§ Exercise
Render the material again word for word, skipping the pictures in it.

§ Supplied data
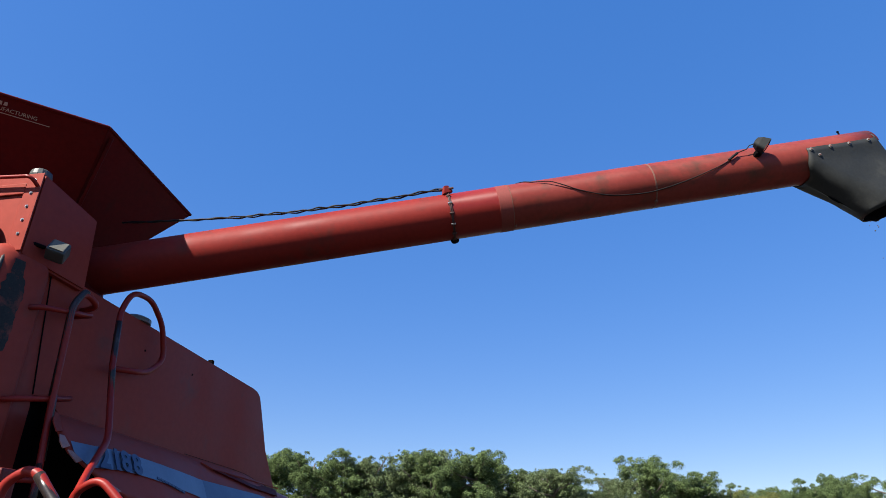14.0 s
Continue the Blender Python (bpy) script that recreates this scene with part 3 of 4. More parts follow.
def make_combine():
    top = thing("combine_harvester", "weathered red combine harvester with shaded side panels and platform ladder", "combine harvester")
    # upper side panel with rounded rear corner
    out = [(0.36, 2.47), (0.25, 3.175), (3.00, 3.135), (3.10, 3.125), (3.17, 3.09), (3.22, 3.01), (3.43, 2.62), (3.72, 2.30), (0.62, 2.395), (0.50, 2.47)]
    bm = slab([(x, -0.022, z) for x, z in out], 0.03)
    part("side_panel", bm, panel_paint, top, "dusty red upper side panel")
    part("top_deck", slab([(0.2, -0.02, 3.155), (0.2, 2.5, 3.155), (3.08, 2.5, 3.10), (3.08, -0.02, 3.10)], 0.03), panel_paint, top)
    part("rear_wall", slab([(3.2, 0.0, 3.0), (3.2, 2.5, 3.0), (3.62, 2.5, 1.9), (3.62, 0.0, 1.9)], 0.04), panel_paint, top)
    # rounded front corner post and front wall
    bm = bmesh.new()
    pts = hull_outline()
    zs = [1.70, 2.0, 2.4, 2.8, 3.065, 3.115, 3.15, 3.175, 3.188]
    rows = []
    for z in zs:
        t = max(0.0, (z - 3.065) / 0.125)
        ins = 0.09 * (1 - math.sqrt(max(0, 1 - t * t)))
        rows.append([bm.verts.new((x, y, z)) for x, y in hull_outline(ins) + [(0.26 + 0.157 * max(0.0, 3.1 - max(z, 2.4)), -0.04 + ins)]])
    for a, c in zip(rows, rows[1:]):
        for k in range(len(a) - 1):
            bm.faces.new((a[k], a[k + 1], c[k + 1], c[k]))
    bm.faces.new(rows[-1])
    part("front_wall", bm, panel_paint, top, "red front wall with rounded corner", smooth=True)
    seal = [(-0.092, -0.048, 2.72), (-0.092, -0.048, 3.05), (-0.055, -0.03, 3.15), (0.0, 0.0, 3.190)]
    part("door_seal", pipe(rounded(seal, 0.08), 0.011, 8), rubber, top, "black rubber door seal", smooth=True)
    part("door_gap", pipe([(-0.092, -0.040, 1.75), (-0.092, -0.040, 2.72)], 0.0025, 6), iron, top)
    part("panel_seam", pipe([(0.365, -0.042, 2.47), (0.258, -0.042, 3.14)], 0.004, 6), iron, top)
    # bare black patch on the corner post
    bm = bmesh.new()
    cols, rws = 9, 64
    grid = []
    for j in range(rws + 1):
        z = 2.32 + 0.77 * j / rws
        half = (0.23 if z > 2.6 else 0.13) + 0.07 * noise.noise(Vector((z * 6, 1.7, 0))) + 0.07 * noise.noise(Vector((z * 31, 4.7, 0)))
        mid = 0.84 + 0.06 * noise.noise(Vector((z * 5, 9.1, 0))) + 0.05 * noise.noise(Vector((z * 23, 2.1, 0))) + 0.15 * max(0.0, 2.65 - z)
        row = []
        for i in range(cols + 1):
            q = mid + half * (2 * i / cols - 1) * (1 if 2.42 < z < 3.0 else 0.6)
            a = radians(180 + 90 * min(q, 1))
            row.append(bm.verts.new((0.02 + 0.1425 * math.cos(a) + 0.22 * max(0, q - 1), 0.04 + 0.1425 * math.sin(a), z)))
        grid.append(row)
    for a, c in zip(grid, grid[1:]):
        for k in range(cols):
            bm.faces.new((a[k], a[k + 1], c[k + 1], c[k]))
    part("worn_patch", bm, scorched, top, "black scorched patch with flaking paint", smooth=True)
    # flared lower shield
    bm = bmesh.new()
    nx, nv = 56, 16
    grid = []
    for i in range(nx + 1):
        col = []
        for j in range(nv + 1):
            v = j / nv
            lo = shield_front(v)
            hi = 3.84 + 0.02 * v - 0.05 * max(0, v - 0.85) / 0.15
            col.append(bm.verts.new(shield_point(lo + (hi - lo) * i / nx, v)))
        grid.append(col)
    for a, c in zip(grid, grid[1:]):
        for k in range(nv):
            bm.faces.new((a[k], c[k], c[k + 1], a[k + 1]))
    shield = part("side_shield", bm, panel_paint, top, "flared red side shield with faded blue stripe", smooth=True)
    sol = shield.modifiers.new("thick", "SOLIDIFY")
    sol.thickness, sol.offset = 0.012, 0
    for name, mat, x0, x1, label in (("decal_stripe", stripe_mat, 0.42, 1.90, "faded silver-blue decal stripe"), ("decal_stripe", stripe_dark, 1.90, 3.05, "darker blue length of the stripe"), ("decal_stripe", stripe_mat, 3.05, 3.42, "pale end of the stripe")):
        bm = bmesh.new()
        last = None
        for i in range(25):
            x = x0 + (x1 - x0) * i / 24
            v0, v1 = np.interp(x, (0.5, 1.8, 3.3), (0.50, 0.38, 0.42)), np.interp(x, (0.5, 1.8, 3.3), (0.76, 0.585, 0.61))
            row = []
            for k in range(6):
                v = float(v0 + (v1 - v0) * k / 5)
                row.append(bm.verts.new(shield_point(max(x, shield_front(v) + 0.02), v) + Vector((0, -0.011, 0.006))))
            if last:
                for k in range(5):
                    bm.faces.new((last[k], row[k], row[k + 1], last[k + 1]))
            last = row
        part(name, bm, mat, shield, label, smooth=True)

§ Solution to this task
14.0 s
Continue the Blender Python (bpy) script that recreates this scene with part 3 of 4. More parts follow.
def make_combine():
    top = thing("combine_harvester", "weathered red combine harvester with shaded side panels and platform ladder", "combine harvester")
    # upper side panel with rounded rear corner
    out = [(0.36, 2.47), (0.25, 3.175), (3.00, 3.135), (3.10, 3.125), (3.17, 3.09), (3.22, 3.01), (3.43, 2.62), (3.72, 2.30), (0.62, 2.395), (0.50, 2.47)]
    bm = slab([(x, -0.022, z) for x, z in out], 0.03)
    part("side_panel", bm, panel_paint, top, "dusty red upper side panel")
    part("top_deck", slab([(0.2, -0.02, 3.155), (0.2, 2.5, 3.155), (3.08, 2.5, 3.10), (3.08, -0.02, 3.10)], 0.03), panel_paint, top)
    part("rear_wall", slab([(3.2, 0.0, 3.0), (3.2, 2.5, 3.0), (3.62, 2.5, 1.9), (3.62, 0.0, 1.9)], 0.04), panel_paint, top)
    # rounded front corner post and front wall
    bm = bmesh.new()
    pts = hull_outline()
    zs = [1.70, 2.0, 2.4, 2.8, 3.065, 3.115, 3.15, 3.175, 3.188]
    rows = []
    for z in zs:
        t = max(0.0, (z - 3.065) / 0.125)
        ins = 0.09 * (1 - math.sqrt(max(0, 1 - t * t)))
        rows.append([bm.verts.new((x, y, z)) for x, y in hull_outline(ins) + [(0.26 + 0.157 * max(0.0, 3.1 - max(z, 2.4)), -0.04 + ins)]])
    for a, c in zip(rows, rows[1:]):
        for k in range(len(a) - 1):
            bm.faces.new((a[k], a[k + 1], c[k + 1], c[k]))
    bm.faces.new(rows[-1])
    part("front_wall", bm, panel_paint, top, "red front wall with rounded corner", smooth=True)
    seal = [(-0.092, -0.048, 2.72), (-0.092, -0.048, 3.05), (-0.055, -0.03, 3.15), (0.0, 0.0, 3.190)]
    part("door_seal", pipe(rounded(seal, 0.08), 0.011, 8), rubber, top, "black rubber door seal", smooth=True)
    part("door_gap", pipe([(-0.092, -0.040, 1.75), (-0.092, -0.040, 2.72)], 0.0025, 6), iron, top)
    part("panel_seam", pipe([(0.365, -0.042, 2.47), (0.258, -0.042, 3.14)], 0.004, 6), iron, top)
    # bare black patch on the corner post
    bm = bmesh.new()
    cols, rws = 9, 64
    grid = []
    for j in range(rws + 1):
        z = 2.32 + 0.77 * j / rws
        half = (0.23 if z > 2.6 else 0.13) + 0.07 * noise.noise(Vector((z * 6, 1.7, 0))) + 0.07 * noise.noise(Vector((z * 31, 4.7, 0)))
        mid = 0.84 + 0.06 * noise.noise(Vector((z * 5, 9.1, 0))) + 0.05 * noise.noise(Vector((z * 23, 2.1, 0))) + 0.15 * max(0.0, 2.65 - z)
        row = []
        for i in range(cols + 1):
            q = mid + half * (2 * i / cols - 1) * (1 if 2.42 < z < 3.0 else 0.6)
            a = radians(180 + 90 * min(q, 1))
            row.append(bm.verts.new((0.02 + 0.1425 * math.cos(a) + 0.22 * max(0, q - 1), 0.04 + 0.1425 * math.sin(a), z)))
        grid.append(row)
    for a, c in zip(grid, grid[1:]):
        for k in range(cols):
            bm.faces.new((a[k], a[k + 1], c[k + 1], c[k]))
    part("worn_patch", bm, scorched, top, "black scorched patch with flaking paint", smooth=True)
    # flared lower shield
    bm = bmesh.new()
    nx, nv = 56, 16
    grid = []
    for i in range(nx + 1):
        col = []
        for j in range(nv + 1):
            v = j / nv
            lo = shield_front(v)
            hi = 3.84 + 0.02 * v - 0.05 * max(0, v - 0.85) / 0.15
            col.append(bm.verts.new(shield_point(lo + (hi - lo) * i / nx, v)))
        grid.append(col)
    for a, c in zip(grid, grid[1:]):
        for k in range(nv):
            bm.faces.new((a[k], c[k], c[k + 1], a[k + 1]))
    shield = part("side_shield", bm, panel_paint, top, "flared red side shield with faded blue stripe", smooth=True)
    sol = shield.modifiers.new("thick", "SOLIDIFY")
    sol.thickness, sol.offset = 0.012, 0
    for name, mat, x0, x1, label in (("decal_stripe", stripe_mat, 0.42, 1.90, "faded silver-blue decal stripe"), ("decal_stripe", stripe_dark, 1.90, 3.05, "darker blue length of the stripe"), ("decal_stripe", stripe_mat, 3.05, 3.42, "pale end of the stripe")):
        bm = bmesh.new()
        last = None
        for i in range(25):
            x = x0 + (x1 - x0) * i / 24
            v0, v1 = np.interp(x, (0.5, 1.8, 3.3), (0.50, 0.38, 0.42)), np.interp(x, (0.5, 1.8, 3.3), (0.76, 0.585, 0.61))
            row = []
            for k in range(6):
                v = float(v0 + (v1 - v0) * k / 5)
                row.append(bm.verts.new(shield_point(max(x, shield_front(v) + 0.02), v) + Vector((0, -0.011, 0.006))))
            if last:
                for k in range(5):
                    bm.faces.new((last[k], row[k], row[k + 1], last[k + 1]))
            last = row
        part(name, bm, mat, shield, label, smooth=True)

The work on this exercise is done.